Quienes me conocen pueden suponer mi vacilación para titular este artículo. Pero lo hice así porque nuestro lenguaje público se ha vuelto claridoso, como también quienes lo utilizan para expresar lo que piensan, sienten y quieren. ¡Pura verdad! A ella llegamos y no nos abandonará. Dejo ese título entre comillas, porque la frase original no es mía y debo ser respetuoso de los derechos de autor.
Esa expresión pobló las noticias y llegó al alma —supongo— de sus destinatarios. Significa rechazar a alguien con insolencia y desdén. Así caracteriza el Diccionario de la Lengua aquella palabra, incorporada en el discurso político de la república por nuestro orador principal. Por eso me siento autorizado a usar la interjección, que hoy tiene una doble virtud: revela dónde estamos y adónde vamos. ¿O no?
No es esta la primera vez que en la cumbre del poder —donde se resuelve el destino de la nación— se utilizan términos de semejante calibre.
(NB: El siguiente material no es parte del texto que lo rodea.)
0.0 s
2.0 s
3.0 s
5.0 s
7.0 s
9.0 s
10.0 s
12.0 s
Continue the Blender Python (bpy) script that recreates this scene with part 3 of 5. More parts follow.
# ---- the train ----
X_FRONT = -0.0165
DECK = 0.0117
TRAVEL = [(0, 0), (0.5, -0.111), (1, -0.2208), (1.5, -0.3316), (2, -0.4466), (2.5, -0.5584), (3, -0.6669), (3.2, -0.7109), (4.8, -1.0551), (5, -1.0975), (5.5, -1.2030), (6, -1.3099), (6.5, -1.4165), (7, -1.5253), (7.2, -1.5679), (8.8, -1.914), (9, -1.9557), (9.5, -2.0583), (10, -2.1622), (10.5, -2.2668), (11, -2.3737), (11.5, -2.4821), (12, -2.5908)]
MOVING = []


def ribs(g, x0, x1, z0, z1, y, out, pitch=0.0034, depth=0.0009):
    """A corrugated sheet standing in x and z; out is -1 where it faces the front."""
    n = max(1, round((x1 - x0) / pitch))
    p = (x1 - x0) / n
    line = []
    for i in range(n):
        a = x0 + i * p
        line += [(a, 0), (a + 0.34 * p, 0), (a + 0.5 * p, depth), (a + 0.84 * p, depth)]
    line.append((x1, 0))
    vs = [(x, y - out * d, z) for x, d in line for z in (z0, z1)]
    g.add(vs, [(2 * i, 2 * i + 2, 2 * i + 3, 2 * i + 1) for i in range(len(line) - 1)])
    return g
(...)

Uno de ellos trajo referencias escatológicas, aunque se curó de espanto advirtiendo “fuchi” para aligerar la gravedad de la expresión. También son frecuentes las palabras con las que se ofende a ciudadanos y funcionarios —entre ellos muchos jueces— con calificaciones que ya forman parte de la oratoria rupestre.
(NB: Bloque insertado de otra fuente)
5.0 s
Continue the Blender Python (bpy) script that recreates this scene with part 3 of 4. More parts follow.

En esta crónica del lenguaje ilustrado también figuran otras manifestaciones reveladoras de un temperamento, una intención y una vocación que no cejan ni cejarán. Recordemos una de ayer, que se grabó en la historia: “al diablo las instituciones”. Y pongamos en la misma cuenta otra de hace unas horas, que es confesión del personaje investido con el Poder Ejecutivo de la Unión. Aceptó que “mete la mano en el proceso electoral”, proceso cuyo control compete a otras manos armadas por la ley. ¿Y qué?
Pero nada de esto puede quedar en el arcón de la oratoria profana. Debe alimentar nuestra urgente reflexión sobre el temperamento, la orientación, la intención, el destino (que también es el nuestro) que se aloja en esas manifestaciones tan reveladoras, constantes y belicosas. No podríamos ignorar, por ejemplo, que la condena “al carajo” recayó sobre personas que habían sufrido pérdidas irreparables y padecían las consecuencias de un desastre cuyo origen y responsabilidad no pretendo analizar aquí. Pero esas víctimas, que quizás aguardaban un gesto de empatía (“participación afectiva, y por lo común emotiva, de un sujeto en una realidad ajena”, dice el mismo Diccionario de la Academia), recibieron el rechazo fulminante de quien debió abrirles los brazos y brindarles por lo menos una palabra de solidaridad, ya que no remedio o reparación.
No olvidemos la coyuntura. Esa confesión —más clara “ni el agua”, para recurrir al mismo lenguaje vernáculo— de quien mete las manos en un proceso electoral, erigiéndose en denunciante de las faltas (reales o supuestas) de los adversarios, nunca de las infracciones (también reales o supuestas) de los partidarios, se expresó en pleno proceso electoral. ¿No es verdad que los servidores públicos —y a la cabeza de ellos quien los preside, nada menos— deben mantenerse lejos de la contienda de los partidos, que no es una reyerta entre los ciudadanos y el gobernante pugilista?
Todo ocurre en la víspera de los comicios. La vox dei, que elude los graves problemas que sufre la nación, se ocupa en atraer votantes al movimiento político que favorece y alejarlos de los que repudia, condenados “al carajo”. ¿No es hora de que entendamos, en preparación del sufragio, dónde estamos y qué destino nos aguarda?